We shall read such authors as Ambrose, Blum, Cohen, Diggins, Gitlin, Hamby, Hodgson, Kessler-Harris, Leffler, Powers, Schlesinger, Steele, and Whitfield. 

For each meeting a student will choose a topic and do some secondary reading in order to present a report on the literature. There will be a final term paper of roughly 25 pages on a topic or your choice within the scope of the course.

ASCP 82000 - 20th-Century Black Intellectual Thought GC: T, 4:15-6:15 p.m., Rm. TBA, 3 credits, Prof. Battle, [55819] Cross listed with SOC. 85913

Paying specific attention to literature that addresses race/ethnicity, gender, class, and sexual orientation, this course provides a critical consideration of the contributions of Black intellectual thought in the United States. 

The course will follow a timeline that moves from slavery, to the rise and fall of Jim Crow, to the Civil Rights Movement, through the counterculture 1970s, the conservative 1980s, the prosperous (for some) years of the Clinton administration and 1990s, up to and including the years of "compassionate conservativism" (please, stop laughing) of this century. 

Students who have no experience in this area are welcome, as are students with more advanced knowledge in the field. 

Unlike many other courses addressing the issue of Black intellectual thought, throughout this entire course particular attention will be given to the intellectual contributions of women. 

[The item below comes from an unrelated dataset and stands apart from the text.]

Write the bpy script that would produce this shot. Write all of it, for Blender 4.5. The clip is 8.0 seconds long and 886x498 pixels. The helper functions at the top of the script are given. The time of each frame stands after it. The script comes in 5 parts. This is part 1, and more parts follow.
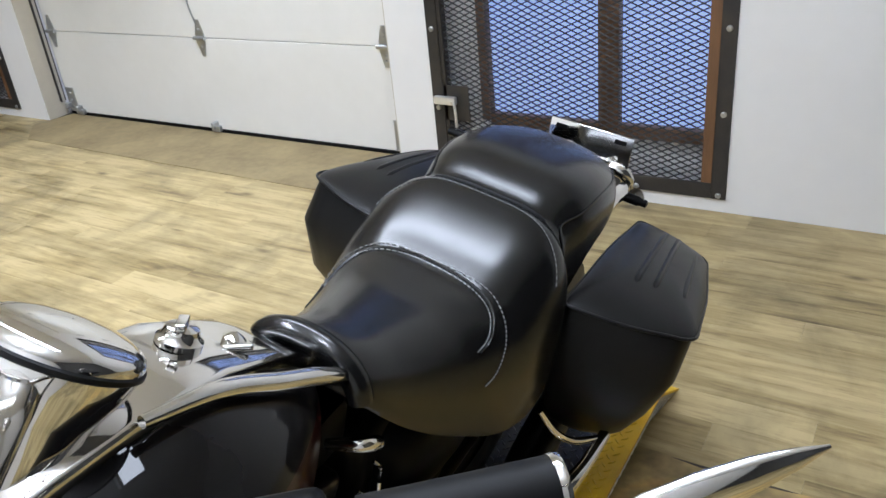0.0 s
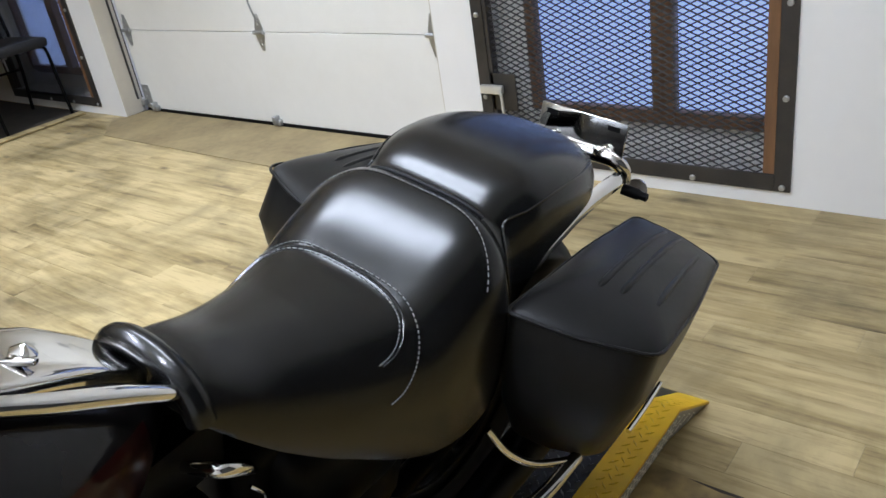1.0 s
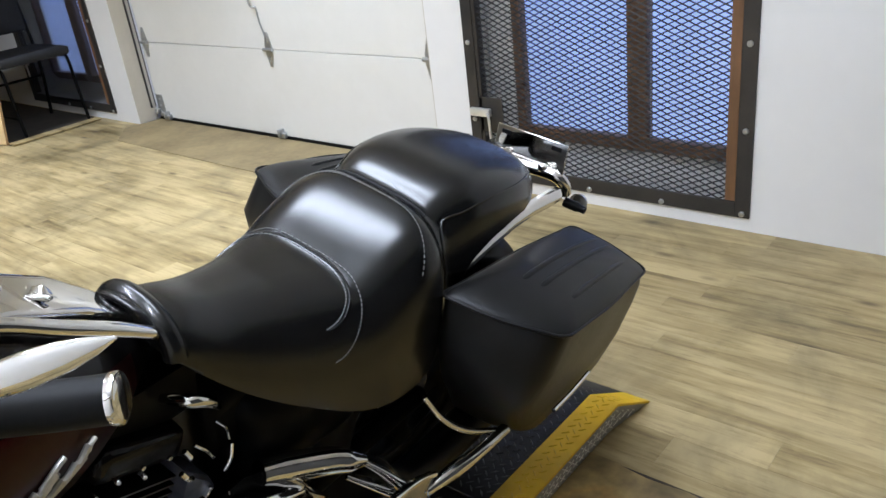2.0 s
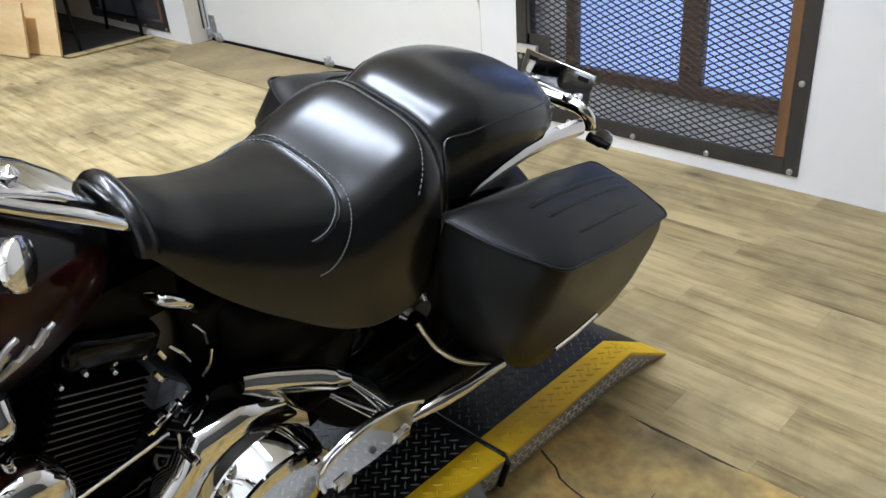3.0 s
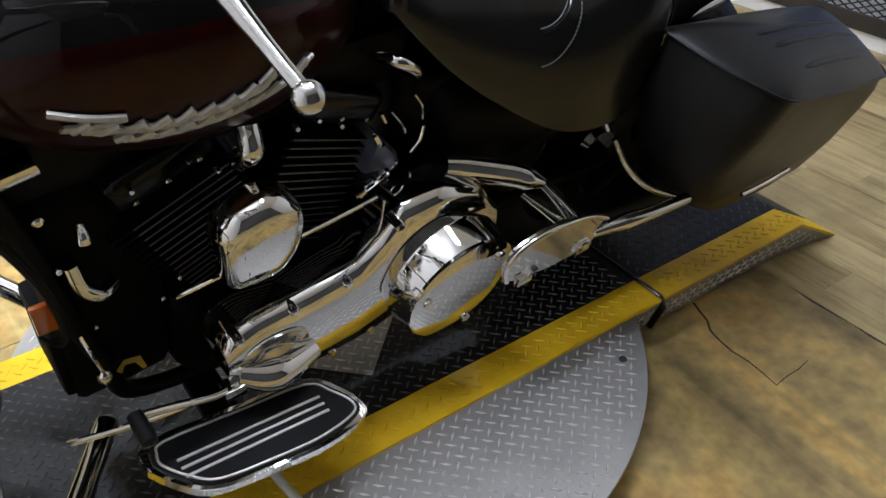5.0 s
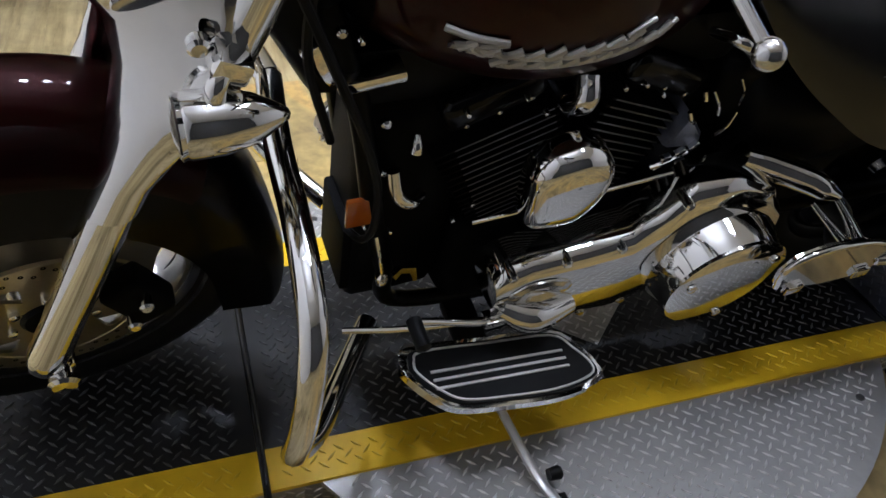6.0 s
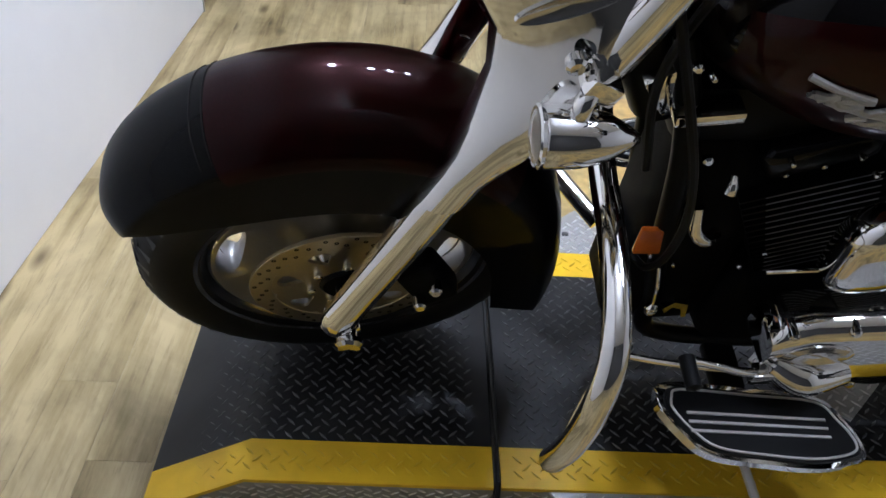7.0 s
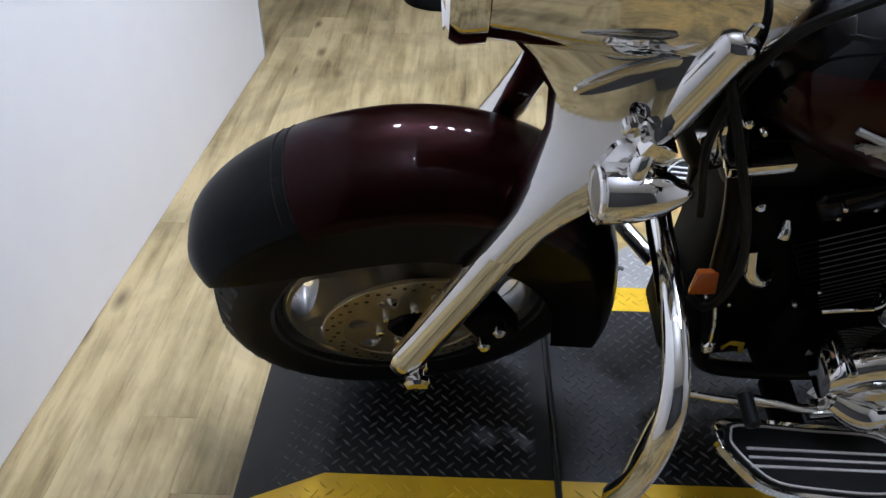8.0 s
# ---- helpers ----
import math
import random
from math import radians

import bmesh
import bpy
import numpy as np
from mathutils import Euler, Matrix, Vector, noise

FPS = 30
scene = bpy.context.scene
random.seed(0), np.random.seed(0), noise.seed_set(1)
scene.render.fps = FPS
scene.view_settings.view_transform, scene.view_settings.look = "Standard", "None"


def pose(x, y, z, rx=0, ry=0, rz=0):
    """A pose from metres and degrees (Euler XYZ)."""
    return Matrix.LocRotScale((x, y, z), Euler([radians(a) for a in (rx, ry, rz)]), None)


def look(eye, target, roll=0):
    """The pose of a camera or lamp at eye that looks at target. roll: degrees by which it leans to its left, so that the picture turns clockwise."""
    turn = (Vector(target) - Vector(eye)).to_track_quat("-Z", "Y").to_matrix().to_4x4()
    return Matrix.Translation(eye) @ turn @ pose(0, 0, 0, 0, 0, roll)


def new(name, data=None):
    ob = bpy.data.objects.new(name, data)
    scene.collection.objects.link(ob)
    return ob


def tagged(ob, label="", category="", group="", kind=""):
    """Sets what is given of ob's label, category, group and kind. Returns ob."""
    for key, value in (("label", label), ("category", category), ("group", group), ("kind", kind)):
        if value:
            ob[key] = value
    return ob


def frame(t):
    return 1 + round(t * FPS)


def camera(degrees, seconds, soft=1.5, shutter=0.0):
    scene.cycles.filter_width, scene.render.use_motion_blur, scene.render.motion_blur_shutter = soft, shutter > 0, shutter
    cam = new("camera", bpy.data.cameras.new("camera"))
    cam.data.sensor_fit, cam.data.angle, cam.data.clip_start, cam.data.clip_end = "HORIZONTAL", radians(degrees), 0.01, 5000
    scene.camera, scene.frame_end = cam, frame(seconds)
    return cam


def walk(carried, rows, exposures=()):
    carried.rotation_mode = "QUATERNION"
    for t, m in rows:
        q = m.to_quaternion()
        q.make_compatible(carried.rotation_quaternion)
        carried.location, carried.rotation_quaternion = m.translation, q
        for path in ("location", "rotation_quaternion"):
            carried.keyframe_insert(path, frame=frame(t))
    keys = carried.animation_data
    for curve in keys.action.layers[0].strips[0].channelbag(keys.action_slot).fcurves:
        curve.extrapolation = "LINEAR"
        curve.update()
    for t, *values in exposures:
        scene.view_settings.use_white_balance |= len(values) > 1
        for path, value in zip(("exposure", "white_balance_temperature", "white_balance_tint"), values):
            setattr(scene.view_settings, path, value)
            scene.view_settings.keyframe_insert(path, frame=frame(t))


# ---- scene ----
cam = camera(58.1, 8.0)
PATH = [
    (0, (0.758, 0.401, 1.527), (-0.221, 1.889, 0.616), -5.9),
    (0.2, (0.808, 0.487, 1.5), (-0.236, 1.918, 0.573), -4.5),
    (0.5, (0.855, 0.614, 1.458), (-0.3, 1.963, 0.538), -8.1),
    (0.8, (0.884, 0.657, 1.438), (-0.353, 1.939, 0.528), -10.5),
    (1, (0.908, 0.659, 1.439), (-0.281, 1.996, 0.544), -9.3),
    (1.2, (0.951, 0.629, 1.448), (-0.191, 2.03, 0.592), -9.2),
    (2.3, (1.185, 0.543, 1.489), (-0.089, 1.842, 0.657), -5.7),
    (2.5, (1.194, 0.586, 1.475), (-0.137, 1.83, 0.65), -5.8),
    (3, (1.187, 0.627, 1.413), (-0.089, 1.837, 0.461), -4.7),
    (3.5, (1.184, 0.619, 1.373), (-0.042, 1.83, 0.359), -4.3),
    (4, (1.187, 0.601, 1.345), (-0.001, 1.78, 0.249), -2.8),
    (4.5, (1.176, 0.541, 1.327), (-0.074, 1.595, 0.175), -2.2),
    (4.7, (1.164, 0.505, 1.318), (-0.124, 1.494, 0.149), -2.3),
    (5.8, (1.103, 0.294, 1.298), (-0.338, 0.919, 0.06), 4.0),
    (6, (1.099, 0.255, 1.295), (-0.376, 0.785, 0.052), 4.0),
    (6.5, (1.086, 0.169, 1.307), (-0.455, 0.449, 0.062), 4.2),
    (7, (1.098, 0.097, 1.308), (-0.468, 0.179, 0.066), 4.5),
    (7.5, (1.117, 0.052, 1.308), (-0.458, 0.03, 0.075), 4.6),
    (8, (1.131, 0.074, 1.375), (-0.469, 0.028, 0.176), 0.7),
]
walk(cam, [(t, look(eye, target, roll)) for t, eye, target, roll in PATH], [(0.0, -0.92, 5850, 10), (1.2, -0.94, 5850, 10), (2.4, -0.76, 5800, 10), (3.5, -0.66, 5800, 10), (4.6, -1.02, 6000, 11), (6.0, -1.52, 5760, 14), (6.5, -1.56, 5450, 14), (7.0, -1.48, 5500, 15), (8.0, -1.50, 5480, 15)])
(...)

Because students will be exposed to (and contribute from) a wide variety of perspectives on the subject, this course is appropriate for students in the traditional social sciences (e.g. sociology, anthropology, psychology, urban education, and history) as well as more contemporary ones (e.g. women's studies, race studies, American studies, cultural studies, lesbian and gay studies).